To do this, the information architecture of the website must be based on the navigation path that users will most likely take. And accurately predicting how users navigate the website requires a deep understanding of your target demographic.


It’s also important to remember that efficient organization becomes ineffective in the face of terrible labels. Content must be labelled in a clear and comprehensive manner so that users know exactly where they are, what they’ve found, and what to expect from the surrounding links.


3) Simplicity and Efficiency

Sometimes adding all the bells and whistles can be detrimental to the effectiveness of a website. According to Hick’s Law, increasing the number of available choices also increases the time it takes for a person to reach a decision.


So a feature-packed website is not just slower in terms of page speed, it also eats more of a user’s time. And since users only linger on web pages for a limited period of time, a complex and feature-packed design is likely to reduce the conversion rate of a website.


In fact, just one second of added load time can result in a sales drop of up to 27%.


There are ways to improve the efficiency of a website despite all its frills. Images for example can be optimized in terms of size and scale. Converting the file type of simple images to vector graphics can also potentially shrink their size.

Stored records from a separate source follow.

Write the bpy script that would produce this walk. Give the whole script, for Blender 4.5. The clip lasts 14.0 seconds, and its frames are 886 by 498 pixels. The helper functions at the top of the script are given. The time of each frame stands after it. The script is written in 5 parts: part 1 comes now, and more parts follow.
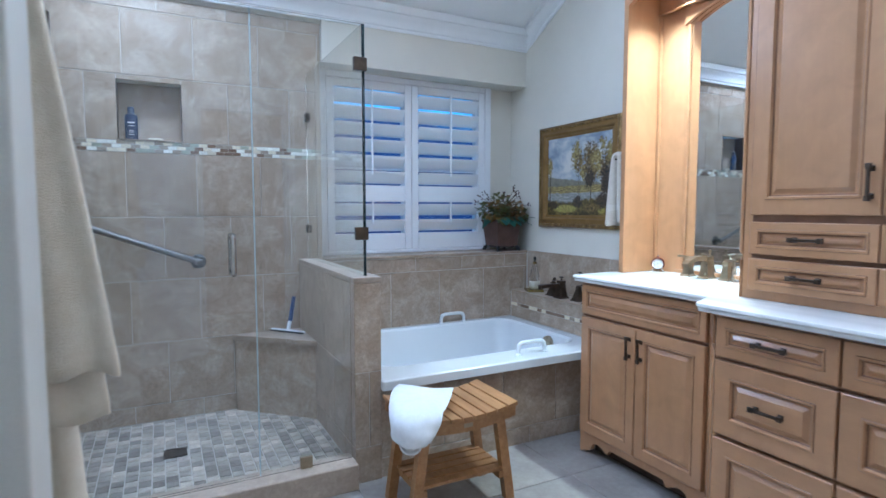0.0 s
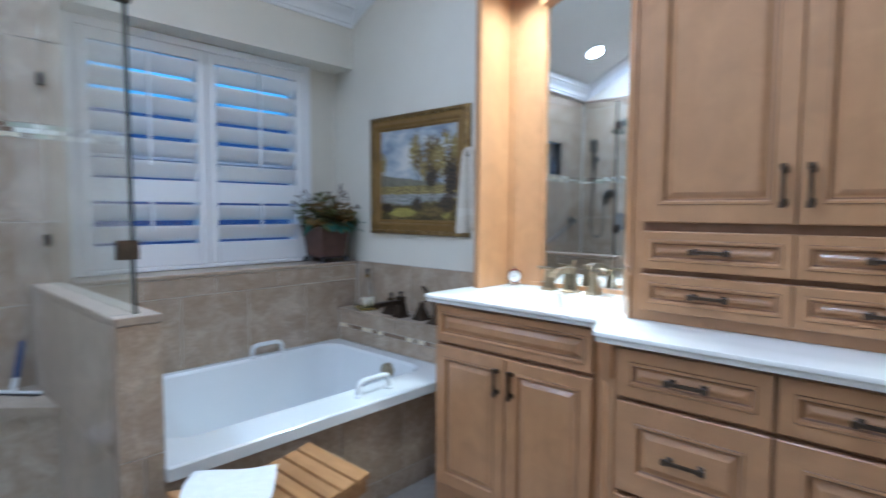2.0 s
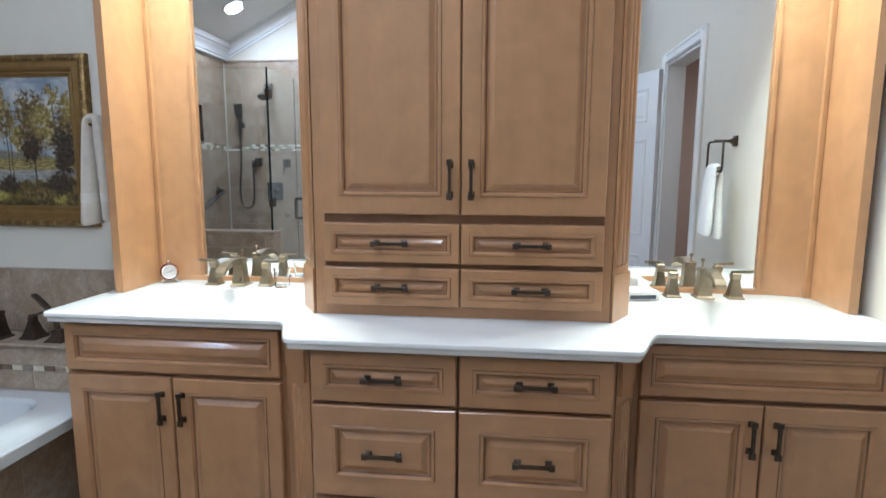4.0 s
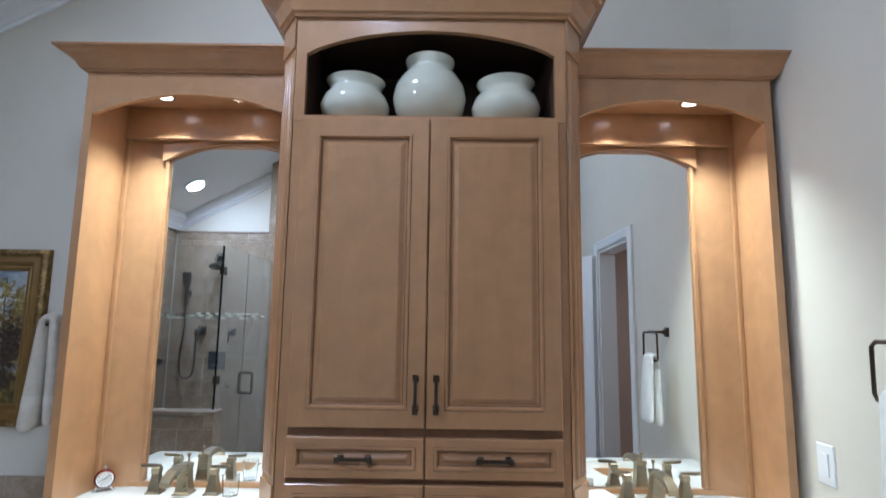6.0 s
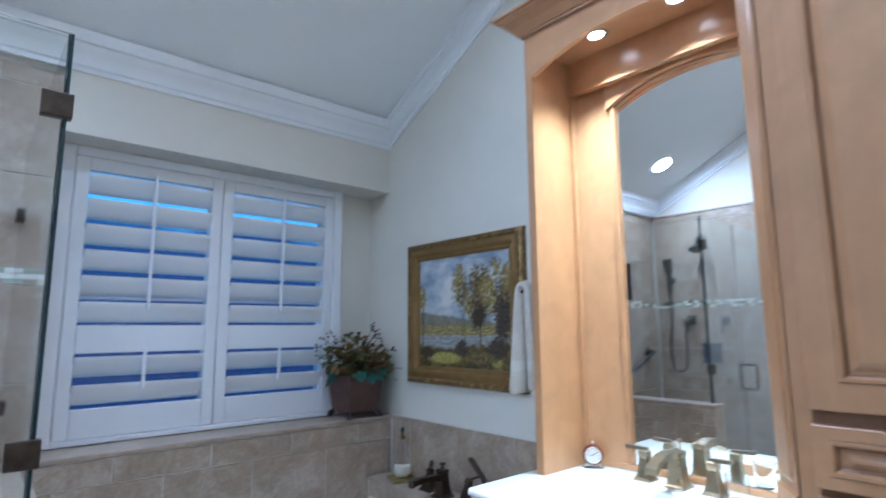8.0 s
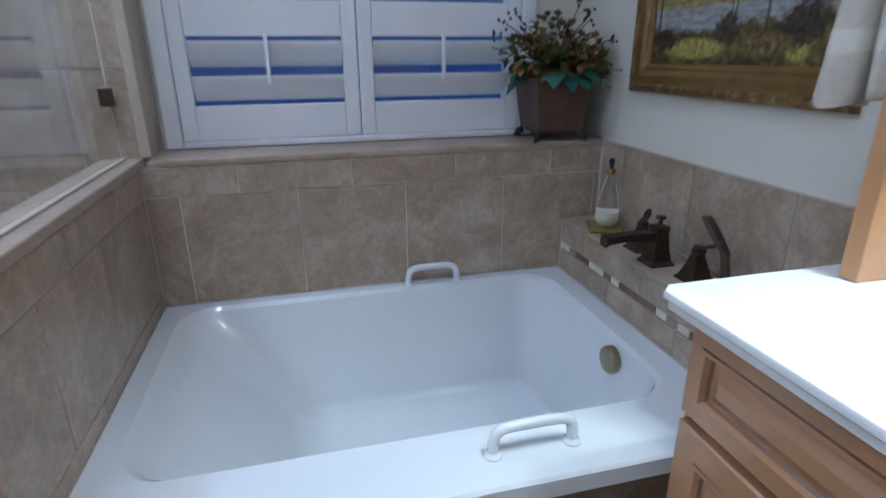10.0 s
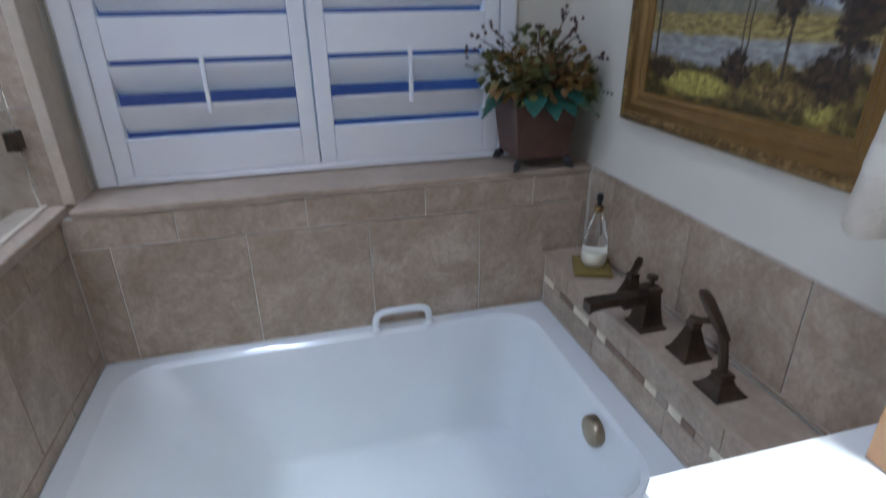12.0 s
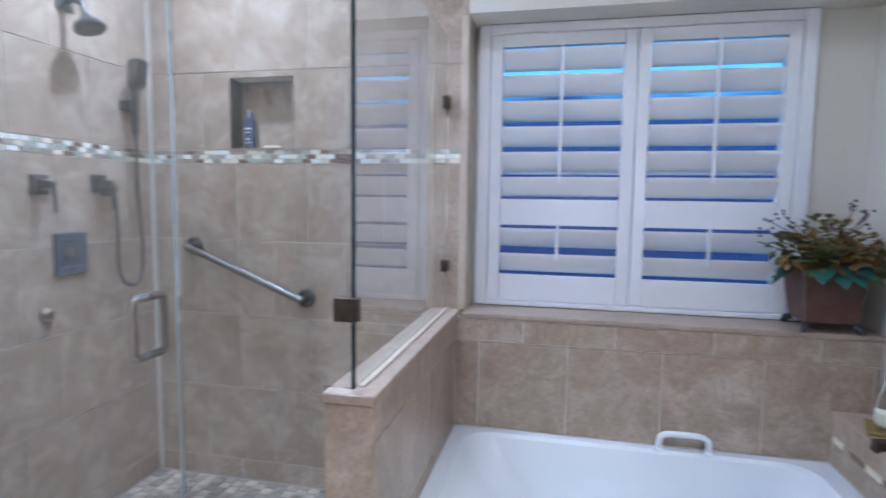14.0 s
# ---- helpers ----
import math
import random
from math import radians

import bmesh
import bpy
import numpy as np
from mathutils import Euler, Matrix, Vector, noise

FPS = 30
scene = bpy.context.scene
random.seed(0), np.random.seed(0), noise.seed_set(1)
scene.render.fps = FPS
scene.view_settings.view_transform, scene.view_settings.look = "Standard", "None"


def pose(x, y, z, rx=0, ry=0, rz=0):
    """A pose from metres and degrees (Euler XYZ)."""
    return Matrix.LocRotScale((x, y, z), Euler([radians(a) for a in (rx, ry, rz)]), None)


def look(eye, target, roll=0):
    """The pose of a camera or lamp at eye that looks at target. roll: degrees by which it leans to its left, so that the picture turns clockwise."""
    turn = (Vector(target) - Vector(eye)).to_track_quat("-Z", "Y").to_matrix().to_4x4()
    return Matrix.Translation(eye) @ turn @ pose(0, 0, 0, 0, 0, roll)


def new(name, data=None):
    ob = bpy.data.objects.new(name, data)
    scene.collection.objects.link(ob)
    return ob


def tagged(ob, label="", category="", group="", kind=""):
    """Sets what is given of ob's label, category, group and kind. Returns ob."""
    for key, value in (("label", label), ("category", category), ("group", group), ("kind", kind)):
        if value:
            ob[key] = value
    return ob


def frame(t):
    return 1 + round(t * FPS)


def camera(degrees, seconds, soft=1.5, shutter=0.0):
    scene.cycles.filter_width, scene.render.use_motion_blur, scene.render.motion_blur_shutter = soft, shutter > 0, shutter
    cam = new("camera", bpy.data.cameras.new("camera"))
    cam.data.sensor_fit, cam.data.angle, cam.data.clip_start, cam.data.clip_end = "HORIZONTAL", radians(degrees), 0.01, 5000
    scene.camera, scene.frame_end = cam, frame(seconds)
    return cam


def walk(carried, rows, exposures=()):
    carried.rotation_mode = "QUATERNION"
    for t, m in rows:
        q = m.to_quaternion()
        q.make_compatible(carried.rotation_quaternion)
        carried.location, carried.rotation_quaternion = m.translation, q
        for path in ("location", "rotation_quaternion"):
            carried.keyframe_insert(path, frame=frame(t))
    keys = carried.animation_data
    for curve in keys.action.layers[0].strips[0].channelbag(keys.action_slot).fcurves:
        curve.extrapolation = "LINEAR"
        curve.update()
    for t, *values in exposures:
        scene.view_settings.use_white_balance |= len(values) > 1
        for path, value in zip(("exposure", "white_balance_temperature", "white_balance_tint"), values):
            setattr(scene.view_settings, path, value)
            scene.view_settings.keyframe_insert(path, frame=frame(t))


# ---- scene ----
cam = camera(78.1, 14.0, shutter=0.4)
PATH = [
    (0, (0.05, -0.005, 1.215), (0.968, 1.766, 1.07), -0.0),
    (0.5, (0.193, 0.184, 1.234), (1.053, 1.983, 1.086), 0.1),
    (1, (0.263, 0.317, 1.22), (1.125, 2.115, 1.073), 0.2),
    (1.5, (0.291, 0.463, 1.228), (1.279, 2.197, 1.09), 0.3),
    (2, (0.296, 0.543, 1.225), (1.762, 1.897, 1.088), 0.3),
    (2.5, (0.393, 0.546, 1.214), (2.16, 1.473, 1.077), 0.2),
    (3, (0.431, 0.544, 1.169), (2.319, 1.152, 0.913), 0.1),
    (3.2, (0.436, 0.572, 1.187), (2.362, 0.941, 0.793), -0.1),
    (5.3, (0.301, 0.786, 1.446), (2.301, 0.759, 1.411), 0.6),
    (5.5, (0.301, 0.778, 1.445), (2.299, 0.763, 1.544), 0.7),
    (5.6, (0.295, 0.777, 1.463), (2.289, 0.765, 1.592), 0.6),
    (6, (0.294, 0.774, 1.498), (2.275, 0.783, 1.769), 0.8),
    (6.2, (0.304, 0.776, 1.494), (2.277, 0.796, 1.811), 0.8),
    (6.5, (0.346, 0.778, 1.480), (2.313, 0.845, 1.815), 0.7),
    (7, (0.428, 0.757, 1.498), (2.344, 1.271, 1.748), -0.5),
    (7.5, (0.506, 0.824, 1.387), (2.142, 1.932, 1.697), 0.0),
    (8, (0.716, 0.883, 1.35), (2.02, 2.371, 1.639), -0.4),
    (8.5, (0.906, 0.922, 1.292), (1.841, 2.687, 1.420), -0.3),
    (9, (1.118, 0.988, 1.240), (1.733, 2.889, 1.138), -0.1),
    (9.2, (1.190, 1.078, 1.222), (1.738, 2.990, 1.008), 0.0),
    (11.3, (1.478, 1.807, 1.205), (1.91, 3.443, 0.139), 0.0),
    (11.5, (1.491, 1.788, 1.264), (1.931, 3.424, 0.202), -0.3),
    (12, (1.531, 1.703, 1.388), (1.981, 3.473, 0.573), -0.9),
    (12.5, (1.482, 1.562, 1.442), (1.971, 3.434, 0.935), -0.3),
    (13, (1.38, 1.347, 1.431), (1.811, 3.271, 1.099), 0.1),
    (13.5, (1.329, 1.196, 1.365), (1.373, 3.187, 1.176), 0.6),
    (14, (1.309, 1.1, 1.366), (0.885, 3.046, 1.186), 0.8),
]
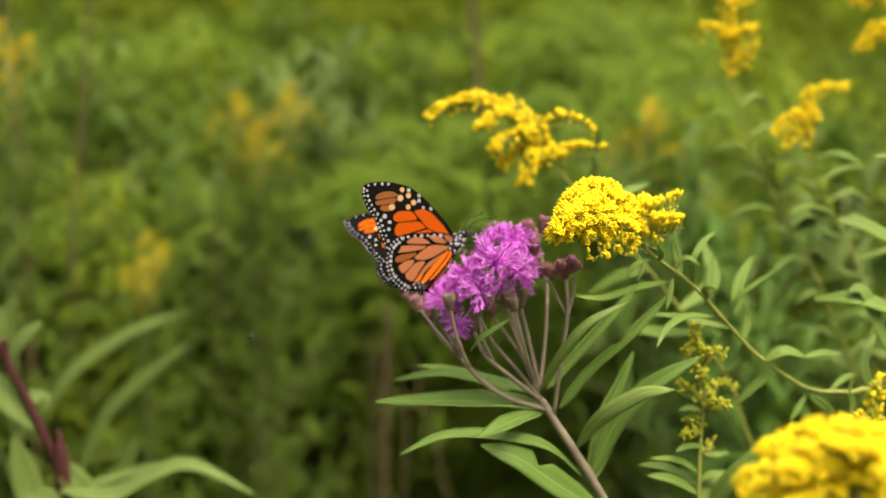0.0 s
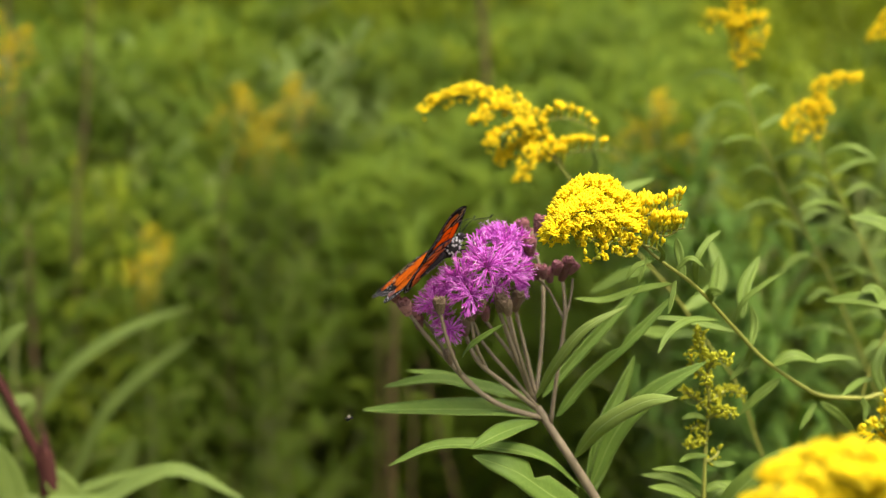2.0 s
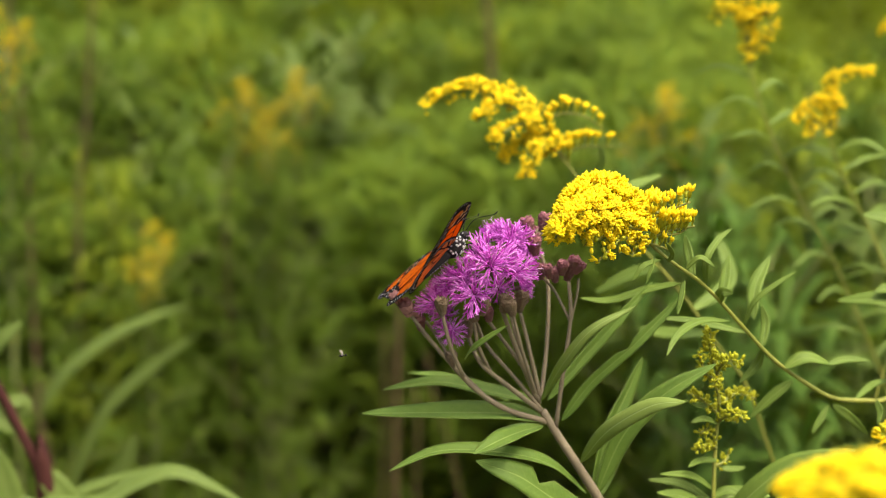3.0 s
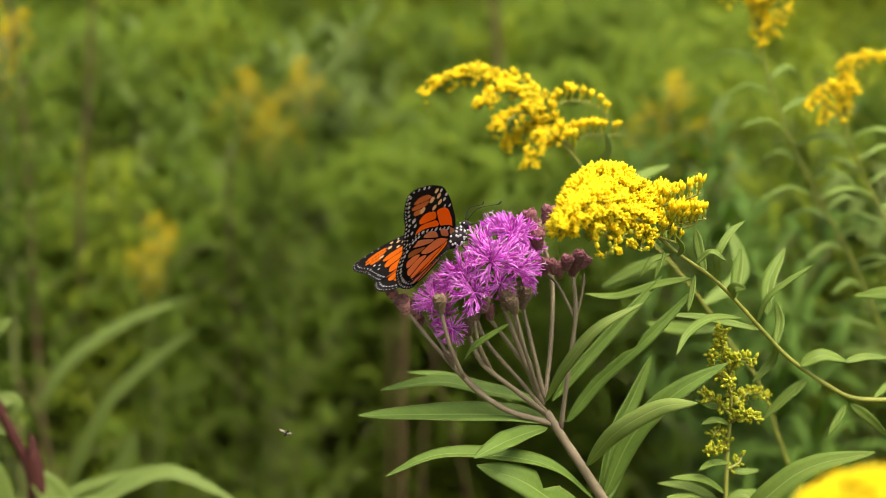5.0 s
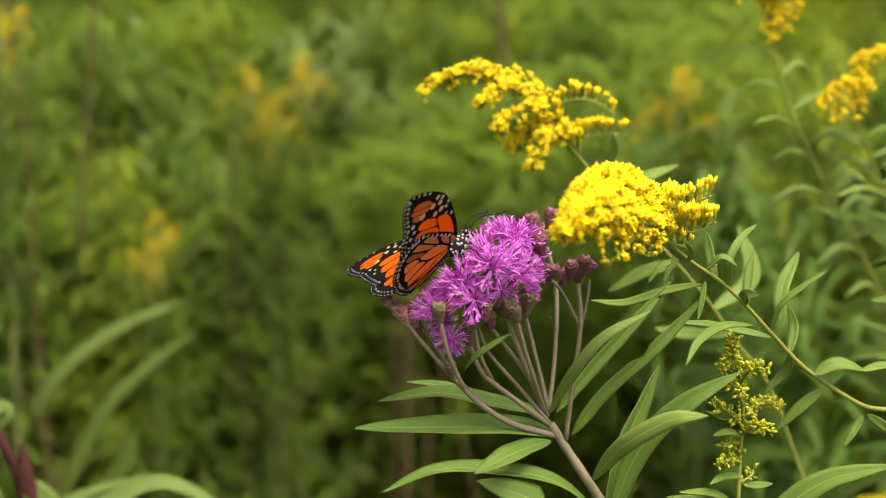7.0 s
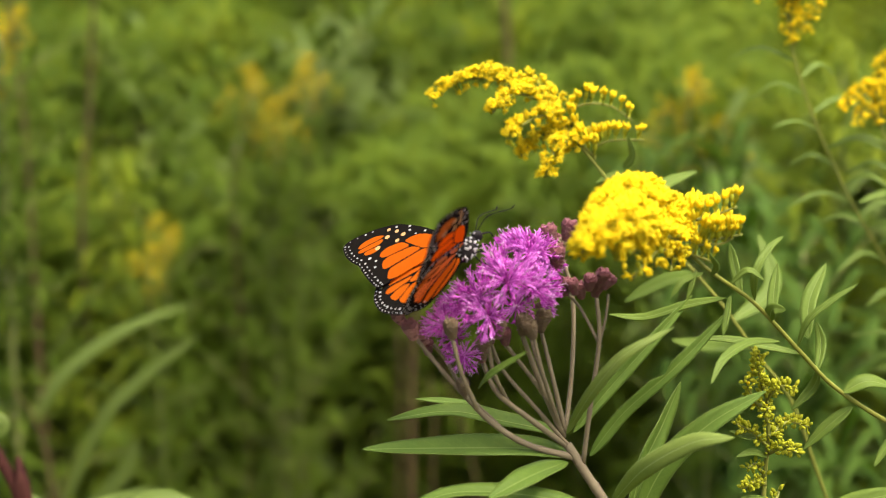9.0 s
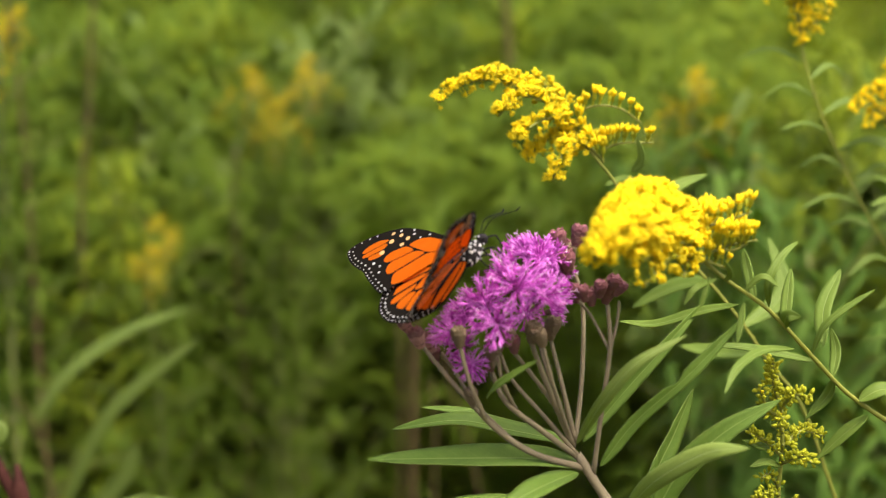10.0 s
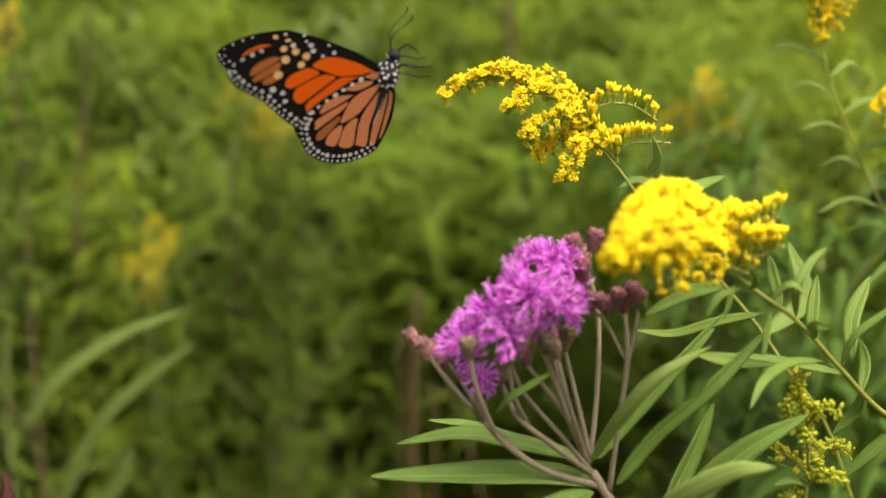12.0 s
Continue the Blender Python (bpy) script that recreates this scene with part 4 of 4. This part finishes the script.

Lastly, using a central CSS reduces HTTP requests and consequently speeds up the load time of pages.


4) Consistency

In a world where 83% of people use two devices at the same time when consuming online content, consistency is king.


There was a time when web designers only had to worry about the consistency of their web content in terms of varying web browsers. But with smartphones and tablets now dominating 60% of all digital content viewership, web content must now remain consistent across a wide range of devices.


Inconsistency in content display, results in a potential 80% reduction in viewership. This is why a responsive layout for mobile devices is definitely worth the additional resources needed to make it work.